On peut donc imaginer une région dont le peuplement est très récent et qui a été pour très longtemps une frontière où plusieurs forces économiques et militaires se sont affrontées. Il en découle un développement (historique, économique et culturel) très particulier. À ce sujet, les auteurs concluent que « les Cantons de l’Est correspondent davantage à un champ où se sont superposées et où ont interagi les forces de trois ensembles historiques de poids et d’intensité variables : les États de la Nouvelle-Angleterre, un Dominion britannique qui se mue en État canadien, une société canadienne-française en survivance d’abord, en affirmation ensuite. Boston, Montréal et Québec peuvent symboliser la triple source de ces jeux de force. Ces trois ensembles ont exercé sur la région une influence à trois niveaux essentiels : la démographie, l’économie et la culture. Cependant, aucun n’a jamais eu l’hégémonie complète sur la région, qui a dû composer avec ses forces diverses » (p. 734).

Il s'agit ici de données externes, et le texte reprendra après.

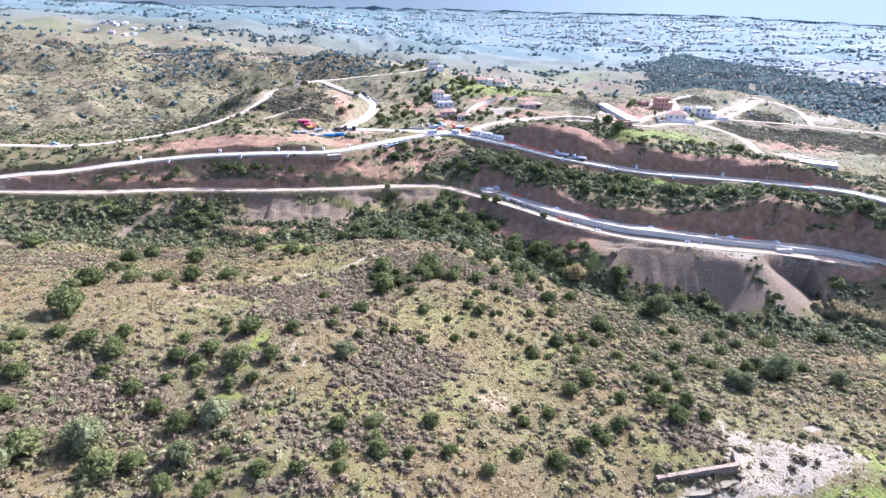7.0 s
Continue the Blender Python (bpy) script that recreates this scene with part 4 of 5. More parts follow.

Le modèle proposé est convaincant, mais son élaboration n’est pas le résultat le plus important de ce livre. Le vrai succès de ce livre est que sa construction (de la recherche à la correction des épreuves) a duré de 1982 à 1998 et a suscité maintes discussions. Une entreprise d’une telle durée ne peut se résumer seulement dans le(s) livre(s) qu’elle a produits, mais devint une expérience plus large. De fait, ce volume, comme d’ailleurs tous ceux qui sont parus dans la collection « Les régions du Québec », a construit une nouvelle façon (et de nouvelles capacités) d’entendre la dynamique de l’histoire régionale. En conclusion, il confirme tout ce que Harvey a écrit dans le texte d’où nous sommes partis.